The risk assessor then applied forensic tests on the signatures and handwriting on the documents. This is what he found, bills (for certain statutory payments, such as Octroi, stamp duties, which had to be paid in cash) had alterations in figures such as Rs 1100 altered to Rs 11000 or Rs 1470 to Rs 11470. Since such bills were on poor quality paper, in a regional language and most of the time in illegible handwriting, with smudges of carbon paper, adding a few more alterations hardly mattered. Correlating these with invoices and others corroborative documents was possible but not easy and generally attempted by auditors on sample basis only.

The cashier would make alterations, erasures and smudges even in invoices where he had not embezzled any cash. The altered bill (where he did inflate the amount to steal cash), would be inserted in a set of 15 to 20 such bills stapled together to one cash payment voucher and all of them would be made barely legible. Since such bills came from external statutory authorities, no one questioned their sanctity and would get through audit scrutiny very easily.

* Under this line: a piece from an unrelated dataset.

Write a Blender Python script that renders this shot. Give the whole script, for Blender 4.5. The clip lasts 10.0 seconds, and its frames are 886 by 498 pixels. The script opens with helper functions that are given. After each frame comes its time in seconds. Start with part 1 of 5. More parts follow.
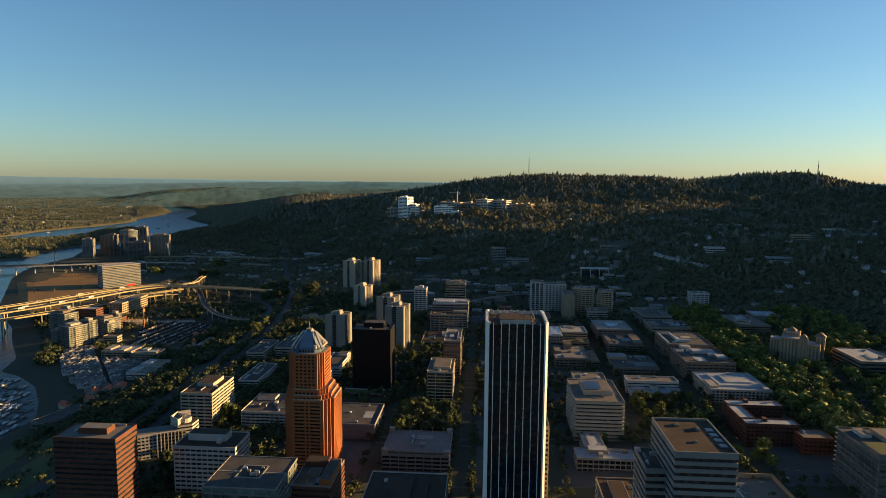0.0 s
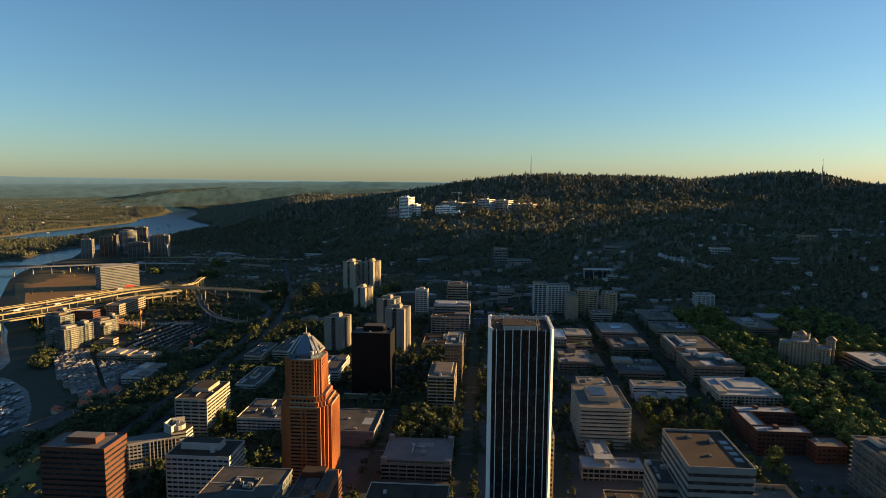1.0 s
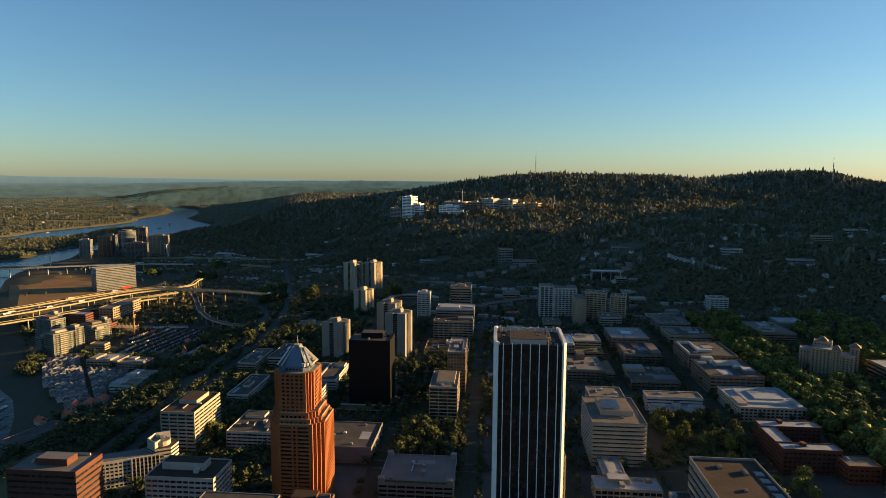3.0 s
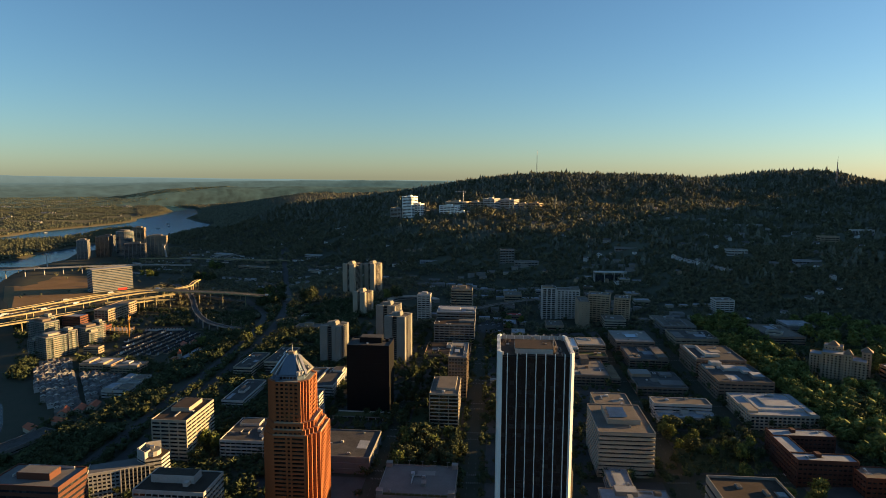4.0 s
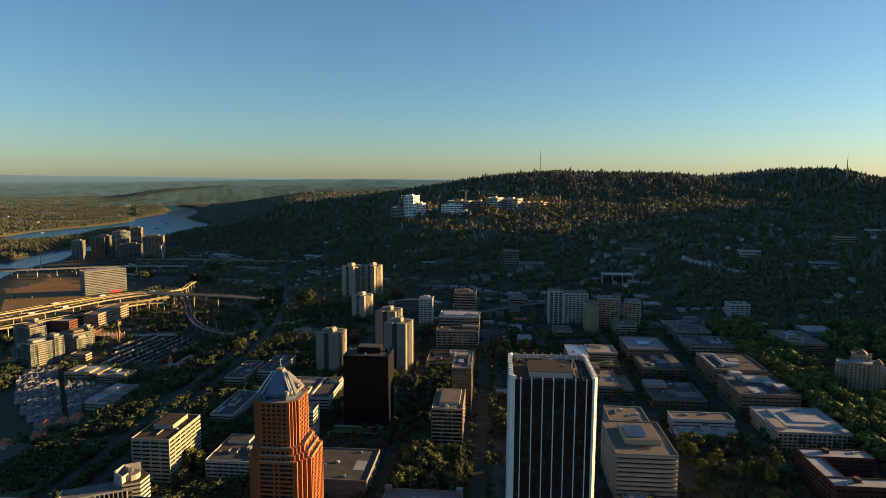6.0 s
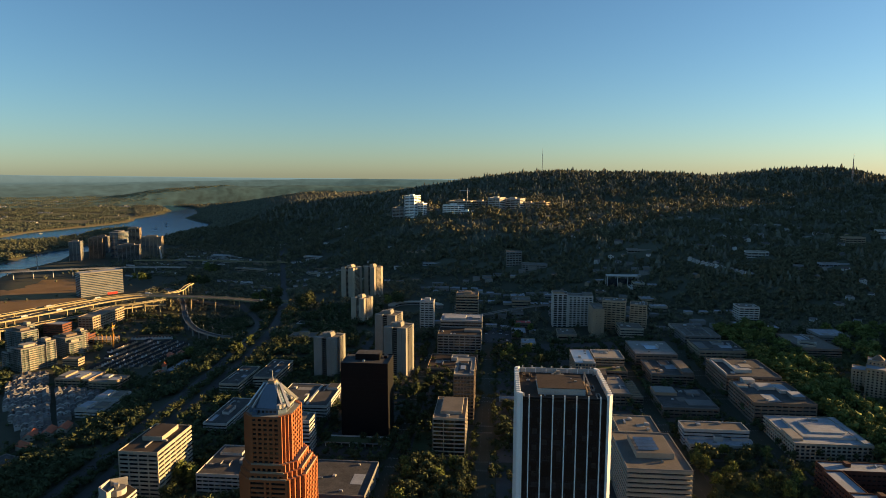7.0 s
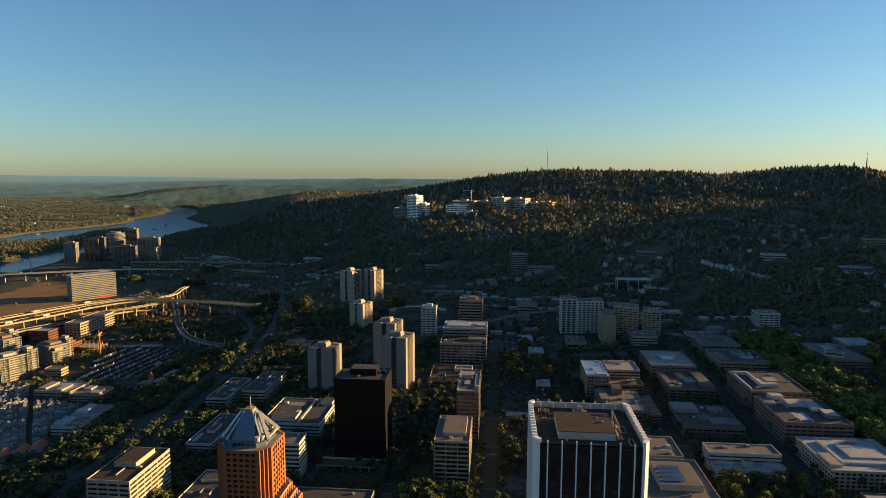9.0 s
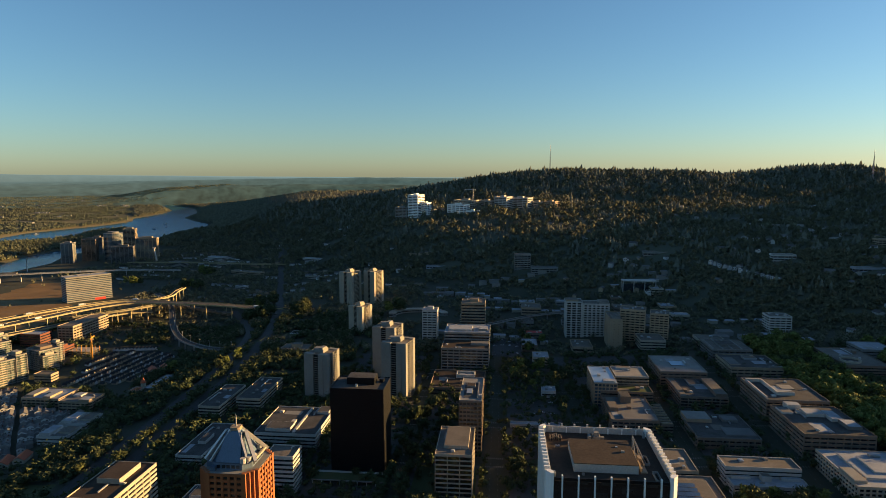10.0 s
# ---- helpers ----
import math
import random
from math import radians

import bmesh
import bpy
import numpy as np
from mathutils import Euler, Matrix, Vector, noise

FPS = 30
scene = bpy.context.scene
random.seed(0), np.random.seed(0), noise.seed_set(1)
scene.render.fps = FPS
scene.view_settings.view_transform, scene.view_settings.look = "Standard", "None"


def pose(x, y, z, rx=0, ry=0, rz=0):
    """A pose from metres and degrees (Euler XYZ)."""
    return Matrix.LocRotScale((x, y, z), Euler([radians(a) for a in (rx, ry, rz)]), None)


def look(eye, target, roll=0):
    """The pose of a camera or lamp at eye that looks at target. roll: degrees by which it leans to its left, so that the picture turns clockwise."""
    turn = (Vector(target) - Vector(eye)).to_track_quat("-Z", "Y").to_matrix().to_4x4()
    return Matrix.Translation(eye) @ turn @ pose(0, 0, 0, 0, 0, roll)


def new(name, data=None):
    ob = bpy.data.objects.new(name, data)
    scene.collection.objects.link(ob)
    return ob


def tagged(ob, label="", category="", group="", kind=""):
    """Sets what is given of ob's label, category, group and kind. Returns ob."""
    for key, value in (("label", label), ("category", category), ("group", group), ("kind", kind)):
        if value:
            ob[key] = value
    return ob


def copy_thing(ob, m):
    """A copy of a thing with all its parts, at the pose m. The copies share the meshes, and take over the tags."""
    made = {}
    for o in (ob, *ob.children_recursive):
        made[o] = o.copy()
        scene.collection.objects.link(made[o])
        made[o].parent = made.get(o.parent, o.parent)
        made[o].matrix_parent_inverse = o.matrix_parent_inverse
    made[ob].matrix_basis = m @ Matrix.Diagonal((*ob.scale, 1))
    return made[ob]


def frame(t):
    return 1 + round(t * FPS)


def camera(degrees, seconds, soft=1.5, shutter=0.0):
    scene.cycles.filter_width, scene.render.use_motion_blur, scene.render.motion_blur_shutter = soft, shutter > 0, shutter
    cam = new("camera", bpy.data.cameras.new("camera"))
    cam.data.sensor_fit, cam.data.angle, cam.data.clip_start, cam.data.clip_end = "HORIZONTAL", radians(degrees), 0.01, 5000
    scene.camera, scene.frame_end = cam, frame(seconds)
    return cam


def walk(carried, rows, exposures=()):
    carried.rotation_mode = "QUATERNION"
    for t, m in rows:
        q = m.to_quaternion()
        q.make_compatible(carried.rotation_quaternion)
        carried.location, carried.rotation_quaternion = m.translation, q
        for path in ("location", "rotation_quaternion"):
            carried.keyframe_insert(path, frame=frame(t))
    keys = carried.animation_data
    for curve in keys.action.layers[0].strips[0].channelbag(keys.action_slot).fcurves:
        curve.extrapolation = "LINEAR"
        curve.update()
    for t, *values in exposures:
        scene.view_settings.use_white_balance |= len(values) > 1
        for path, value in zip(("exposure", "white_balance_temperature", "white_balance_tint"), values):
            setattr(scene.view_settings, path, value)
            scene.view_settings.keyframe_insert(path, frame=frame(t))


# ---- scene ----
cam = camera(71.0, 10.0, soft=0.8)
EXPOSURE, KELVIN, TINT = 2.0, 7180, 5
PATH = [
    (0, (45.78, 0.60, 265.37), (10.65, 496.28, 209.94), 0.44),
    (0.5, (45.49, 9.19, 265.26), (9.63, 504.81, 209.74), 0.45),
    (1, (45.07, 18.38, 265.49), (8.63, 513.95, 209.96), 0.40),
    (1.5, (44.87, 27.63, 265.28), (7.67, 523.13, 209.57), 0.40),
    (2, (44.27, 37.09, 265.11), (6.26, 532.51, 209.25), 0.45),
    (2.5, (44.19, 47.10, 265.18), (5.28, 542.41, 209.07), 0.39),
    (4, (42.09, 77.69, 265.88), (2.14, 572.86, 209.19), 0.33),
    (4.5, (40.92, 87.70, 266.07), (1.17, 582.87, 209.27), 0.32),
    (5, (39.92, 99.11, 266.32), (-0.87, 594.14, 209.00), 0.30),
    (5.5, (38.64, 110.14, 266.31), (-2.54, 605.10, 208.66), 0.28),
    (7, (35.29, 146.46, 266.58), (-7.27, 641.25, 208.52), 0.19),
    (7.5, (34.49, 158.81, 266.84), (-8.95, 653.50, 208.52), 0.19),
    (8, (34.22, 171.45, 266.78), (-10.41, 666.03, 208.44), 0.14),
    (8.5, (33.40, 183.88, 266.79), (-11.71, 678.39, 208.27), 0.11),
    (9, (32.27, 196.78, 266.59), (-13.16, 691.26, 208.10), 0.12),
    (9.5, (31.45, 209.66, 266.59), (-14.62, 704.05, 207.78), 0.09),
    (10, (30.03, 224.08, 266.94), (-16.66, 718.34, 207.54), 0.06),
]
walk(cam, [(t, look(eye, target, roll)) for t, eye, target, roll in PATH], [(0, EXPOSURE, KELVIN, TINT), (10, EXPOSURE, KELVIN, TINT)])

# ---- light ----
SUN_UP, SUN_TURN = 8.4, 20.0          # degrees above the level, degrees from the cross streets towards the far end
sun_way = Vector((math.cos(radians(SUN_TURN)) * math.cos(radians(SUN_UP)), math.sin(radians(SUN_TURN)) * math.cos(radians(SUN_UP)), math.sin(radians(SUN_UP))))
world = bpy.data.worlds.new("world")
scene.world = world
world.use_nodes = True
sky = world.node_tree.nodes.new("ShaderNodeTexSky")
sky.sky_type, sky.sun_disc = "NISHITA", False
sky.sun_elevation = radians(SUN_UP + 1.2)   # sky light outlasts the low sun
sky.sun_rotation = radians(90 - SUN_TURN + 6)
sky.altitude, sky.air_density, sky.dust_density, sky.ozone_density = 100, 1.0, 0.43, 4.5
back = world.node_tree.nodes["Background"]
back.inputs["Strength"].default_value = 0.047
world.node_tree.links.new(sky.outputs[0], back.inputs["Color"])
lamp = bpy.data.lights.new("sun", "SUN")
lamp.energy, lamp.angle, lamp.color = 4.1, radians(0.6), (1.0, 0.625, 0.275)
sun = new("sun", lamp)
sun.matrix_world = look(tuple(sun_way * 3000), (0, 0, 0))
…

The payment procedure further facilitated this fraud, because a simpleton clerk or even a peon at times would be given a cash advance for making such payments using a temporary “IOU” slip instead of a routine cash payment voucher. As in most companies, on receipt of the bill, such IOUs are subsequently destroyed and never entered in the cash books. In the absence of the IOUs, there could never be a correlation between the advance taken and the expense actually incurred. Therefore on receiving the paid bill, the cashier could conveniently ‘doctor’ it and embezzle cash accordingly. A full-scale investigation was carried out and the cashier was confronted which the evidence. He confessed he had embezzled about Rs 15 lakh in the past one year.

However this test is subjective and has to be supplemented with plenty of corroborative and convincing evidence. For example, in an extreme casein honest cashier could even fill up the shortage with his own funds rather than expose his inefficiency. Therefore the administration of this test and evaluation must be done in consultation with experience fraud examiners only.